Siepmann: Hält Ihr Gedächtnis die Stücke ein für allemal fest, oder müssen sie immer wieder von Grund auf erarbeitet werden?

BRENDEL: Ich muß mir manche Stücke immer wieder ins Gedächt­nis rufen. Das hat seine Vorteile. Man ist nicht so abhängig von Gewohnheiten. Man verläßt sich nicht darauf, »seinen Stiefel herunterzudirigieren», wie Richard Strauss es nannte.

Siepmann: Spüren Sie jemals das Bedürfnis, von der Musik für eine Weile loszukommen, keine Taste zu berühren und dorthin zu reisen, wo man Musik nicht einmal aus Versehen hören kann?

BRENDEL: Jedes Jahr, am Beginn meines Urlaubs, meide ich eine oder zwei Wochen lang das Klavier. Ich plane dann nicht, noch erwarte ich, Musik zu hören, sträube mich aber auch nicht dagegen. Ich liebe Architekturfahrten: romanische oder spätbarocke Landkirchen entdecken zu können, macht mich glücklich. Alle vier, fünf Jahre versuche ich, eine längere Periode zum Studium freizuhalten. In diesem Zeitraum mache ich vielleicht Plattenaufnahmen, spiele aber keine Konzerte.

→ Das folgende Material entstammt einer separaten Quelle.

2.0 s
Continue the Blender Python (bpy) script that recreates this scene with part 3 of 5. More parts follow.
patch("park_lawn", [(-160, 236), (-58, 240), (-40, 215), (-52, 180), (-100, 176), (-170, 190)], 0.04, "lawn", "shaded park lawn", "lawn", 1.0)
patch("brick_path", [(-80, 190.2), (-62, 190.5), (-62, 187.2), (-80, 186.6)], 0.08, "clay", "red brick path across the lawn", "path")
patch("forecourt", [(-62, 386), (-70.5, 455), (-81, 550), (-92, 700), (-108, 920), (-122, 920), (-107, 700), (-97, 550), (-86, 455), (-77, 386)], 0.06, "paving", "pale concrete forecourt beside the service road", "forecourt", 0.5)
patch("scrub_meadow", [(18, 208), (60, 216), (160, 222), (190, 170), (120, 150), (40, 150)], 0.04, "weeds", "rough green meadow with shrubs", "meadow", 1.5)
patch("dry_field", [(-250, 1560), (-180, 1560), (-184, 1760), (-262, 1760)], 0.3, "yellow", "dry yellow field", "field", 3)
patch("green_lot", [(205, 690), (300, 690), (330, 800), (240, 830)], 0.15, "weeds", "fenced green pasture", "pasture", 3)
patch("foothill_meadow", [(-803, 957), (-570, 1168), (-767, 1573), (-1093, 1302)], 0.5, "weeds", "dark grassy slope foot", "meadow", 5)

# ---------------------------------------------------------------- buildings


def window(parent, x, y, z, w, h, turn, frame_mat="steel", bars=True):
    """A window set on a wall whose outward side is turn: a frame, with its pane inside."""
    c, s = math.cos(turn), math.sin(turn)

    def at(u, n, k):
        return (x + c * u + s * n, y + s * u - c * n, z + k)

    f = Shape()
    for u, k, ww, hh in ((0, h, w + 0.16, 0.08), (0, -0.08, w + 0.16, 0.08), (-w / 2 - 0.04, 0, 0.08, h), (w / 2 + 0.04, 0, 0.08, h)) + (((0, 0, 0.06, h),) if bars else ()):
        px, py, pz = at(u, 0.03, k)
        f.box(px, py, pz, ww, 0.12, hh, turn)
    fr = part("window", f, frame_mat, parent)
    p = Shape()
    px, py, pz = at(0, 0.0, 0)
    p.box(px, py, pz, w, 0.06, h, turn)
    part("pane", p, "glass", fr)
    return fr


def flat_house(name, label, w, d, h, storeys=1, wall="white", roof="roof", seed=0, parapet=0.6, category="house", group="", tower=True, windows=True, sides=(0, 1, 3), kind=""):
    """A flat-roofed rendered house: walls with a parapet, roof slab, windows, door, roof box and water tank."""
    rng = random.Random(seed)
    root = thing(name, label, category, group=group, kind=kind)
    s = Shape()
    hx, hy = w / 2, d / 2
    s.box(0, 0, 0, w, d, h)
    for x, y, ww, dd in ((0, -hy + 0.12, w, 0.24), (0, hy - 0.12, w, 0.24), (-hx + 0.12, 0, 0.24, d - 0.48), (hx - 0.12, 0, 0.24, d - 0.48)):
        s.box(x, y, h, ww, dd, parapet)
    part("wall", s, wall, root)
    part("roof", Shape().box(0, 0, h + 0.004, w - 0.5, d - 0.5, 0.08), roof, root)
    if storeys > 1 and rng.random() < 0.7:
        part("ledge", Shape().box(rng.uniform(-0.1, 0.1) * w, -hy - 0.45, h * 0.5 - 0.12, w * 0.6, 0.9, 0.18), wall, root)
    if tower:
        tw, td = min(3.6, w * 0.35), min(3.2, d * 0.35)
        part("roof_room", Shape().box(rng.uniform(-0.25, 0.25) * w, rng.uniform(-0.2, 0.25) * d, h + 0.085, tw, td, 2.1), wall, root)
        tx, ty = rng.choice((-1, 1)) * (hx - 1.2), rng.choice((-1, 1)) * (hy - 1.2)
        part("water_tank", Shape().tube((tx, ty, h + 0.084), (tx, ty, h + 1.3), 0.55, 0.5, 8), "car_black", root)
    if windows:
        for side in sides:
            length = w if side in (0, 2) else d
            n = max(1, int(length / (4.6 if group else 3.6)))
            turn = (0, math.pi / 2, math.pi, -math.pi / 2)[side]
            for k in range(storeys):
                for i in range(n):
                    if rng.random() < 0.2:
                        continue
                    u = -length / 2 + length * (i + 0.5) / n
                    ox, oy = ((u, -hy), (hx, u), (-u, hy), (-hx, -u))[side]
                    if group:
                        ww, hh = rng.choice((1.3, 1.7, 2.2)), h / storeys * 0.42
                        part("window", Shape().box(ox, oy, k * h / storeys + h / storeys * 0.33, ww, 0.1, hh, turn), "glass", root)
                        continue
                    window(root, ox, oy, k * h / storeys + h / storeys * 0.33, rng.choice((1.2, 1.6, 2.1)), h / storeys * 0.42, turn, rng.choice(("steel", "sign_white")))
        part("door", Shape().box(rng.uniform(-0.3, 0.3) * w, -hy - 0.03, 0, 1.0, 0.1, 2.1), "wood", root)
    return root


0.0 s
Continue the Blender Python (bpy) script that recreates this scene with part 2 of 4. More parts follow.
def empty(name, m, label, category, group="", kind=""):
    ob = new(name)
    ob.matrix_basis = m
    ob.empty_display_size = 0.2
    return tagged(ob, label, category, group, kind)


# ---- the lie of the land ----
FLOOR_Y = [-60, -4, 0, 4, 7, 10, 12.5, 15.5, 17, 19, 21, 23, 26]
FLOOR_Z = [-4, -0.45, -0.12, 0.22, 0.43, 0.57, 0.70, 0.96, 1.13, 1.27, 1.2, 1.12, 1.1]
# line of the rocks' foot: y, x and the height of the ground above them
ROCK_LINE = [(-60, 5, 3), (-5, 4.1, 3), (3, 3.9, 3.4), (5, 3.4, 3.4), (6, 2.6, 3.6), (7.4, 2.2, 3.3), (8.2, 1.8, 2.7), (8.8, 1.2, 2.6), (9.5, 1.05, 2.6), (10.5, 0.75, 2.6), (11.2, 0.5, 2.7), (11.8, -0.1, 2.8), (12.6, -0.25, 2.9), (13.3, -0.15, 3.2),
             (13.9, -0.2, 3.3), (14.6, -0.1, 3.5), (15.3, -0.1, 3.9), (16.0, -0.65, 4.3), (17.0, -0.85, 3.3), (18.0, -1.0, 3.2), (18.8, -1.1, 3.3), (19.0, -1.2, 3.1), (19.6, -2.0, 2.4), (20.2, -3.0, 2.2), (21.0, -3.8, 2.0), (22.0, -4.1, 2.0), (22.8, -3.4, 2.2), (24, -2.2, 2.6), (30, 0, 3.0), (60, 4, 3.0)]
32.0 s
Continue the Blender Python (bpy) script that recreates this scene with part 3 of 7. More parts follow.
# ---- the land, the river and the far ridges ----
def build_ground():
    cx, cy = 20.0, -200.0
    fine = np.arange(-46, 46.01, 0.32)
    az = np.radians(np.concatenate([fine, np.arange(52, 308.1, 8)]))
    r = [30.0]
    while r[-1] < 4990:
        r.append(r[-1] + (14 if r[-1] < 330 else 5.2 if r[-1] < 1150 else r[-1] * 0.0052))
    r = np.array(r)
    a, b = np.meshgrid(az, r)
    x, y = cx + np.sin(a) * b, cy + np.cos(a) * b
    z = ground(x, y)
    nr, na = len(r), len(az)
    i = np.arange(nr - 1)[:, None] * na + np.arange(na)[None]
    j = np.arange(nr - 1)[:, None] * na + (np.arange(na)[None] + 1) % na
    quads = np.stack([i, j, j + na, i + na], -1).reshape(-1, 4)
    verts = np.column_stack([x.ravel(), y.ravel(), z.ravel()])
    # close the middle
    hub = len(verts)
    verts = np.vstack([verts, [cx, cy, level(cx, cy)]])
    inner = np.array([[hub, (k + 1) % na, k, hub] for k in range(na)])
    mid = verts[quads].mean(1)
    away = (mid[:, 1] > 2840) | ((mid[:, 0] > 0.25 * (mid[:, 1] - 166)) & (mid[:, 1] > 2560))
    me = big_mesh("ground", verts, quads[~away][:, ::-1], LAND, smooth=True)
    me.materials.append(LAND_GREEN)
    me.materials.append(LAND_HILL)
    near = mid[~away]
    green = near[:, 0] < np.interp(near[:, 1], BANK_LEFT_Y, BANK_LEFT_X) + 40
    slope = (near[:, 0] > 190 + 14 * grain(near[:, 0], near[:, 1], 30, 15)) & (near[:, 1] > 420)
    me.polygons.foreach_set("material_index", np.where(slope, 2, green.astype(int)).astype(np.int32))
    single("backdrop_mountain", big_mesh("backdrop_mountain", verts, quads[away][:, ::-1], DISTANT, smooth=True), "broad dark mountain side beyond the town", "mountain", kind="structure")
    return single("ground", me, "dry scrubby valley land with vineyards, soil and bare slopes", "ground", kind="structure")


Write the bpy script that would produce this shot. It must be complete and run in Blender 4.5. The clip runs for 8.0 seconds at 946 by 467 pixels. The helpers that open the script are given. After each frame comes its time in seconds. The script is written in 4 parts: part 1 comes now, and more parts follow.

Siepmann: Lockt es Sie jemals, auszubrechen: ins Dirigieren zum Beispiel?

BRENDEL: Der Dirigent, sein Repertoire, seine Technik, seine Praxis der Übermittlung - das alles beschäftigt mich brennend. Ich dirigiere oft Stücke in meiner Vorstellung - aber nur dort: das Klavier ist interessant genug. Ich wäre viel zu schüchtern, dem Orchester Anweisungen zu erteilen, solange ich nicht die Überzeugung hätte, ein ganz und gar professioneller Kapellmeister zu sein. Es bliebe da immer, selbst bei genauer Kenntnis der Werke und des Orchesters, eine Kluft zwischen meiner Erfahrung als Pianist und meinen Ambitionen als Dirigent.

Siepmann: Sie sind jetzt ein sehr erfolgreicher Pianist. Wenn Ihr Erfolg Ihnen die Freiheit gäbe, Ihr professionelles Leben genau so einzurichten, wie Sie es sich wünschten: welche Veränderungen in Ihrem Leben würden Sie herbeiführen?

BRENDEL: Schwer zu sagen. Bisher fühle ich mich so gar nicht als das arme Opfer. Ich spiele viel, wenn auch längst nicht so viel wie einige meiner Kollegen; und ich spiele, weil es mir Spaß macht. Daß für viele andere Interessen neben der Musik die Zeit nicht ausreicht - damit muß ich mich abfinden. Man darf nicht unbescheiden sein.